> _WRITTEN EXERCISE_
Output a single figure: the number of lines in which the word "with" appears.

> _PROVIDED MATERIAL_
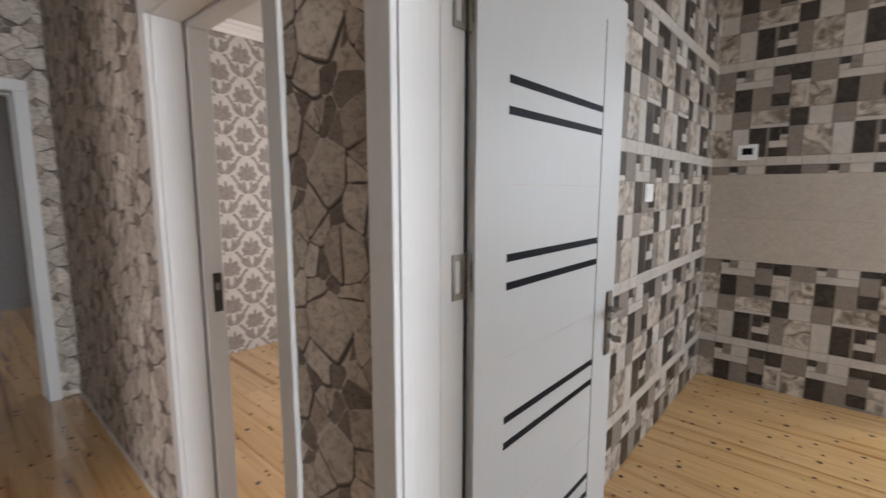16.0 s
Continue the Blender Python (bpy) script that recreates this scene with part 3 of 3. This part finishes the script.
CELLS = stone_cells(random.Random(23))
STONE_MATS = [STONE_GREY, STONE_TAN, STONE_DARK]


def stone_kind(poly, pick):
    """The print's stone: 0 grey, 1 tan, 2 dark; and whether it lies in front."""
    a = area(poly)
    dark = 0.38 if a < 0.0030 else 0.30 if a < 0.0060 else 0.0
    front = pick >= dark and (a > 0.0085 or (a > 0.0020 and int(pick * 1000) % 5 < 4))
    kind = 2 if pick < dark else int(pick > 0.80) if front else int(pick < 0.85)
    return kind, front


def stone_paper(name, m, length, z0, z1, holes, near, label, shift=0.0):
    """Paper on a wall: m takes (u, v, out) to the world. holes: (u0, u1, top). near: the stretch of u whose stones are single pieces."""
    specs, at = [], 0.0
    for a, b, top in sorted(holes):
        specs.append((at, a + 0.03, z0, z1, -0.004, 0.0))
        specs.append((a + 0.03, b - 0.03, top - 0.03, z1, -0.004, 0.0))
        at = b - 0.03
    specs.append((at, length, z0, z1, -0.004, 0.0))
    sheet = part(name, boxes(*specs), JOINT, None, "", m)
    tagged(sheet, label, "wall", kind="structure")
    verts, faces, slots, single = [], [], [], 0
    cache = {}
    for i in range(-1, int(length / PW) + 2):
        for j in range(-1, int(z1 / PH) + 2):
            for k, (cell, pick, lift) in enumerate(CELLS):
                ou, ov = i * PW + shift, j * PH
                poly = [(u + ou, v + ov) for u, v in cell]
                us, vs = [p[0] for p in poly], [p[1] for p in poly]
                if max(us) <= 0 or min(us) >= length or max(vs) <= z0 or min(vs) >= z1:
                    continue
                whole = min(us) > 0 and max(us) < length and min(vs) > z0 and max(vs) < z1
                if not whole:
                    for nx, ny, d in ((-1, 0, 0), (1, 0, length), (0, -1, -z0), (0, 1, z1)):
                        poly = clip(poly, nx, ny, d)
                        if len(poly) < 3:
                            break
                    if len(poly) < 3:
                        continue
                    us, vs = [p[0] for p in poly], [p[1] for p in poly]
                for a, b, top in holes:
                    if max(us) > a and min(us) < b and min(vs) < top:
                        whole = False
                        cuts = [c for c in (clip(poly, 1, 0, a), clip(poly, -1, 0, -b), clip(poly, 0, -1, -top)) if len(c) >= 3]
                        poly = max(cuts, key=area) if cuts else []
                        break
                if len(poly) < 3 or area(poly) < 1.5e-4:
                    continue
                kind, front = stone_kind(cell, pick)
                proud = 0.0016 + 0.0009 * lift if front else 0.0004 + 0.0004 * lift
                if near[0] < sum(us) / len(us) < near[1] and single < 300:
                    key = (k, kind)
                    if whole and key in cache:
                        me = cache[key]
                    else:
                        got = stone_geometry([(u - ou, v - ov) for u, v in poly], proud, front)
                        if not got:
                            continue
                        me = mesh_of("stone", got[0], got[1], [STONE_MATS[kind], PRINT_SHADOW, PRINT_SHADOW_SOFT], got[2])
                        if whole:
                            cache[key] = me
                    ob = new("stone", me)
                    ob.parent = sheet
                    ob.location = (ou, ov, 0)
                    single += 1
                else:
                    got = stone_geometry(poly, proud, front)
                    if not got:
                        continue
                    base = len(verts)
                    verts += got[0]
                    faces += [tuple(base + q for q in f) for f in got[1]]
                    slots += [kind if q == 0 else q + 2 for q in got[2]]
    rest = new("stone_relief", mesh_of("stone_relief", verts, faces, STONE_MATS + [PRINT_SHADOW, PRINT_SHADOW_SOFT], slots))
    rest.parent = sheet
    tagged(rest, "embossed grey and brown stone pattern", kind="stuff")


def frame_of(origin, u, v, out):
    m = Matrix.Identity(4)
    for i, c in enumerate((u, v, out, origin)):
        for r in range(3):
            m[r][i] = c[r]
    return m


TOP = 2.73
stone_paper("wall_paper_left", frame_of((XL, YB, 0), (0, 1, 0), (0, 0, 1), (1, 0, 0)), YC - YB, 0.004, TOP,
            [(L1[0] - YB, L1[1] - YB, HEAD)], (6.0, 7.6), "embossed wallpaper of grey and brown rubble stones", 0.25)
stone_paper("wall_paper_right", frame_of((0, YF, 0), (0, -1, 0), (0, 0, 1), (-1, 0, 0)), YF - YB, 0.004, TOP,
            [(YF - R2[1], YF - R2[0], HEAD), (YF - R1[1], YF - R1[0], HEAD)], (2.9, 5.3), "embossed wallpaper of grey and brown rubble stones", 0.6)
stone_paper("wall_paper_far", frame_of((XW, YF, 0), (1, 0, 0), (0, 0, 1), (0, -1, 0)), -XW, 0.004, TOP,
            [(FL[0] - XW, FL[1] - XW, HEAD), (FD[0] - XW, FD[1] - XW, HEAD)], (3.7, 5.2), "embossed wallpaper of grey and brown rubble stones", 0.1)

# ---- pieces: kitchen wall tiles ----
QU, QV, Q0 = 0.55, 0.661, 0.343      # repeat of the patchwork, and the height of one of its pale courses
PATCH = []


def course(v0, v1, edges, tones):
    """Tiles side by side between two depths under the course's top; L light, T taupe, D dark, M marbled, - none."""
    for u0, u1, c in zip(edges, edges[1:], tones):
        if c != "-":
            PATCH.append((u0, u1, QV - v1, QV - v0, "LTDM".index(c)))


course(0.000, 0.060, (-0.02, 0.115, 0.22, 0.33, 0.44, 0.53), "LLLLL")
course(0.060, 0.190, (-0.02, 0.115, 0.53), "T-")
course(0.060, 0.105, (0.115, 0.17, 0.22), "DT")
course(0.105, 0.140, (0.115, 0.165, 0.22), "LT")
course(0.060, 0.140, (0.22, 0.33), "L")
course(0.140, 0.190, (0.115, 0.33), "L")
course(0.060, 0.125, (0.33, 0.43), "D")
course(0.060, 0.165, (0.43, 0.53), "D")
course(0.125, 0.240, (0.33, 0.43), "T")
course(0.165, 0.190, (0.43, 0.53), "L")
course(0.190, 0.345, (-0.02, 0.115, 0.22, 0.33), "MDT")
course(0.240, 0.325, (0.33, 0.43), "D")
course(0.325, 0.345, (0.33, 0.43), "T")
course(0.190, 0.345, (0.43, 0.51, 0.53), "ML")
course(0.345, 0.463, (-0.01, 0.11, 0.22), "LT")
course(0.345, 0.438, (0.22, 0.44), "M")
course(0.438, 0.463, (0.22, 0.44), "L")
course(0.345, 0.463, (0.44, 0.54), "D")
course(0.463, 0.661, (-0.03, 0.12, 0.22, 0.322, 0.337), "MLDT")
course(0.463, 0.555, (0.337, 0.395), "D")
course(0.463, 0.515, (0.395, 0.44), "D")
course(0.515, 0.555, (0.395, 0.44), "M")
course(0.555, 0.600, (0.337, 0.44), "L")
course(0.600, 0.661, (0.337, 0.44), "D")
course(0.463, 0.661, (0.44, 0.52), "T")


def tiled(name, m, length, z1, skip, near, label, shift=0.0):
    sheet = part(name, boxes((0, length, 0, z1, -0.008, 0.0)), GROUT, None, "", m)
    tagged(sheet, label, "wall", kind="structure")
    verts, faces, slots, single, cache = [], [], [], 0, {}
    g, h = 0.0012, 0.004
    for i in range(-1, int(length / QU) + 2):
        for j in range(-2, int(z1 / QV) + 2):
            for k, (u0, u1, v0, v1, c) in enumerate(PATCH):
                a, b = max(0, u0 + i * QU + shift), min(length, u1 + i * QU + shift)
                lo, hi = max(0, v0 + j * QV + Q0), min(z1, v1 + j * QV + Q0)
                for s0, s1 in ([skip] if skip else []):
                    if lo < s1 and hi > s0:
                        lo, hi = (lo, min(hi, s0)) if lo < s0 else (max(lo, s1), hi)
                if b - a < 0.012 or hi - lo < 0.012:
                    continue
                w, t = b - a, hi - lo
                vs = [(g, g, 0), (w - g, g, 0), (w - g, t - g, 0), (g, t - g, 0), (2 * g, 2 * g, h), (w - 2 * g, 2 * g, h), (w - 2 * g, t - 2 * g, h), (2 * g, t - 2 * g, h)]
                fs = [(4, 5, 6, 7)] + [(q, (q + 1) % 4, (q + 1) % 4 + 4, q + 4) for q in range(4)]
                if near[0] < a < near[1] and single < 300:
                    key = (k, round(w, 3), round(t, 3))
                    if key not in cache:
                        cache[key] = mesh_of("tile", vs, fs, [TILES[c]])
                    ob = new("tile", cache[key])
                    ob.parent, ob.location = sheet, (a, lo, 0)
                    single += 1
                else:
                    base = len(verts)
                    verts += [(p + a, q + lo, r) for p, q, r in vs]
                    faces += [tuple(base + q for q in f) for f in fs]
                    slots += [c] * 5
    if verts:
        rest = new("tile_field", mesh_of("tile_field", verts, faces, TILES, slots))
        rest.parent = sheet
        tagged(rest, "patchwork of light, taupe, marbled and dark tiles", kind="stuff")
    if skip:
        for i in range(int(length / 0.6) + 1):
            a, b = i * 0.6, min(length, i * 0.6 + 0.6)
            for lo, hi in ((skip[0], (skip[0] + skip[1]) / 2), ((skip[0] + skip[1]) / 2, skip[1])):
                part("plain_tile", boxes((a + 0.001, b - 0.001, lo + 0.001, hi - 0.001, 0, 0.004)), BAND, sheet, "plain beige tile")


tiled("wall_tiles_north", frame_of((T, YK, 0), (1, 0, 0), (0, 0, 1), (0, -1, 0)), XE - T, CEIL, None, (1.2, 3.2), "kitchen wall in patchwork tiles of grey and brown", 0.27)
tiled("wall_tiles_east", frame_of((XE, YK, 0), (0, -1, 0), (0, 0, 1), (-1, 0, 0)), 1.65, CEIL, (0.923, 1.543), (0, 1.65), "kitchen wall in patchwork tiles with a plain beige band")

> _OUTPUT BELOW_
2